* Available data:
┌──

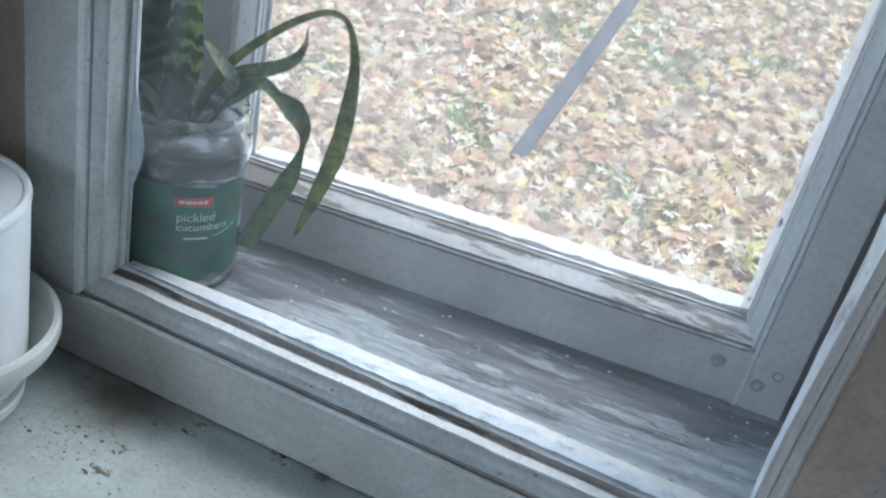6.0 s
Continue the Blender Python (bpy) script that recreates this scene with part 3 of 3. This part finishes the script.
def catmull(pts, n):
    pts = [Vector(p) for p in pts]
    q = [pts[0] * 2 - pts[1]] + pts + [pts[-1] * 2 - pts[-2]]
    res = []
    for k in range(n + 1):
        t = k / n * (len(pts) - 1)
        i = min(int(t), len(pts) - 2)
        t -= i
        a, b, c, d = q[i:i + 4]
        res.append(0.5 * ((2 * b) + (c - a) * t + (2 * a - 5 * b + 4 * c - d) * t * t + (3 * b - a - 3 * c + d) * t ** 3))
    return res


def blade(line, widths, faces, mat, label, thick=0.0022, cup=0.25, n=40):
    """A thick strap leaf along a line; faces: the direction its flat side looks at along the way; widths across."""
    line = catmull(line, n)
    faces = catmull(faces, n)
    ws = [max(0.0006, float(np.interp(k / n, np.linspace(0, 1, len(widths)), widths))) for k in range(n + 1)]
    bm = bmesh.new()
    rows = []
    for k, p in enumerate(line):
        t = (line[min(k + 1, n)] - line[max(k - 1, 0)]).normalized()
        f = faces[k] - t * faces[k].dot(t)
        f.normalize()
        side = t.cross(f)
        ring = []
        cols = 6
        wob = 1 + 0.05 * noise.noise((k * 0.35, widths[0] * 900, 0))
        for j in range(cols + 1):
            e = j / cols * 2 - 1
            ring.append(p + side * e * ws[k] * wob * 0.5 + f * (cup * ws[k] * 0.5 * e * e))
        for j in range(cols, -1, -1):
            e = j / cols * 2 - 1
            ring.append(p + side * e * ws[k] * wob * 0.5 + f * (cup * ws[k] * 0.5 * e * e) - f * thick * (1.02 - e * e))
        rows.append([bm.verts.new(q - BASE) for q in ring])
    m = len(rows[0])
    for a, b in zip(rows, rows[1:]):
        for j in range(m):
            i = (j + 1) % m
            bm.faces.new((a[j], a[i], b[i], b[j]))
    bm.faces.new(rows[0])
    bm.faces.new(list(reversed(rows[-1])))
    return part("leaf", bm, mat, plant, label, True)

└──

* Exercise goal:
Every line above should be returned word for word, with the pictures left behind.

* Task output:
6.0 s
Continue the Blender Python (bpy) script that recreates this scene with part 3 of 3. This part finishes the script.
def catmull(pts, n):
    pts = [Vector(p) for p in pts]
    q = [pts[0] * 2 - pts[1]] + pts + [pts[-1] * 2 - pts[-2]]
    res = []
    for k in range(n + 1):
        t = k / n * (len(pts) - 1)
        i = min(int(t), len(pts) - 2)
        t -= i
        a, b, c, d = q[i:i + 4]
        res.append(0.5 * ((2 * b) + (c - a) * t + (2 * a - 5 * b + 4 * c - d) * t * t + (3 * b - a - 3 * c + d) * t ** 3))
    return res


def blade(line, widths, faces, mat, label, thick=0.0022, cup=0.25, n=40):
    """A thick strap leaf along a line; faces: the direction its flat side looks at along the way; widths across."""
    line = catmull(line, n)
    faces = catmull(faces, n)
    ws = [max(0.0006, float(np.interp(k / n, np.linspace(0, 1, len(widths)), widths))) for k in range(n + 1)]
    bm = bmesh.new()
    rows = []
    for k, p in enumerate(line):
        t = (line[min(k + 1, n)] - line[max(k - 1, 0)]).normalized()
        f = faces[k] - t * faces[k].dot(t)
        f.normalize()
        side = t.cross(f)
        ring = []
        cols = 6
        wob = 1 + 0.05 * noise.noise((k * 0.35, widths[0] * 900, 0))
        for j in range(cols + 1):
            e = j / cols * 2 - 1
            ring.append(p + side * e * ws[k] * wob * 0.5 + f * (cup * ws[k] * 0.5 * e * e))
        for j in range(cols, -1, -1):
            e = j / cols * 2 - 1
            ring.append(p + side * e * ws[k] * wob * 0.5 + f * (cup * ws[k] * 0.5 * e * e) - f * thick * (1.02 - e * e))
        rows.append([bm.verts.new(q - BASE) for q in ring])
    m = len(rows[0])
    for a, b in zip(rows, rows[1:]):
        for j in range(m):
            i = (j + 1) % m
            bm.faces.new((a[j], a[i], b[i], b[j]))
    bm.faces.new(rows[0])
    bm.faces.new(list(reversed(rows[-1])))
    return part("leaf", bm, mat, plant, label, True)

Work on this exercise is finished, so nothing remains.